The appeals process set forth in this section applies solely to the case where the developer believes that the city has incorrectly applied the fees according to the city's ordinances, resolutions, city council actions, and regulations. It does not apply to any claim that any such approved ordinances, resolutions, actions or regulations exceed the authority of the city or violate state or federal law. This section does not excuse the developer from compliance with Chapter 9 of Division 1 of Title 7 of the California Government Code (beginning with Section 66020) with respect to any matter subject to that chapter of the Government Code.
(Ord. 1869 § 3, 2019; Ord. 1933 § 3, 2022; Ord. 1947, 4/9/2024)

§ 12.260.110 Regulations.

The city manager may promulgate such interpretive regulations for the application of this chapter as the city manager finds necessary or useful.
(Ord. 1869 § 3, 2019; Ord. 1933 § 3, 2022; Ord. 1947, 4/9/2024)

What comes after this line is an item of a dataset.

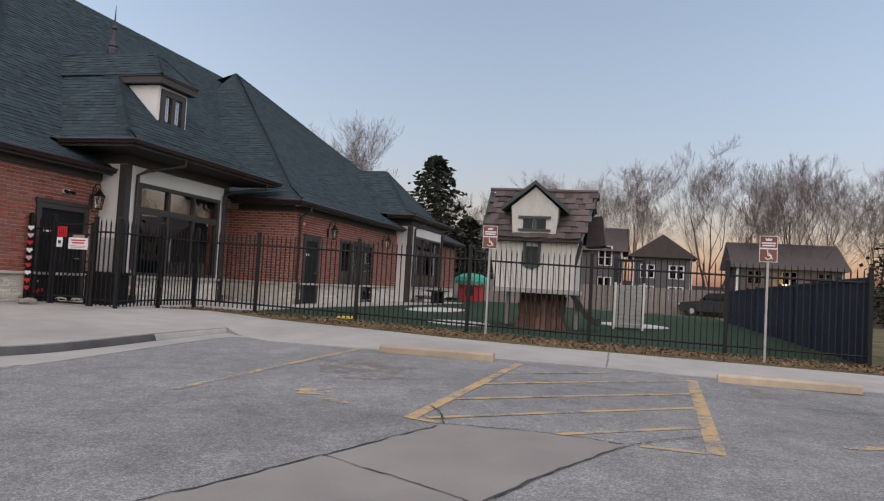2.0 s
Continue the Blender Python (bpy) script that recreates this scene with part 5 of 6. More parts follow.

§ 12.260.120 Inflation adjustment.

Each July 1 each rate is automatically adjusted to reflect the change in the California Construction Cost Index for San Francisco, California published by the Engineer News Record (or any successor to such index) during the twelve months prior to the February proceeding that July 1. However, the City Council may, by resolution, prevent any such adjustment from taking effect.
(Ord. 1869 § 3, 2019; Ord. 1933 § 3, 2022)

§ 12.260.130 Bayhill specific plan area development impact fee program.

The Bayhill specific plan area development impact fee program applies separately from and in addition to the fees set forth in this chapter. The Bayhill specific plan area development impact fee program is set forth in Chapter 12.265 of Title 12 (Land Use) and applies to all development projects within the Bayhill specific plan area.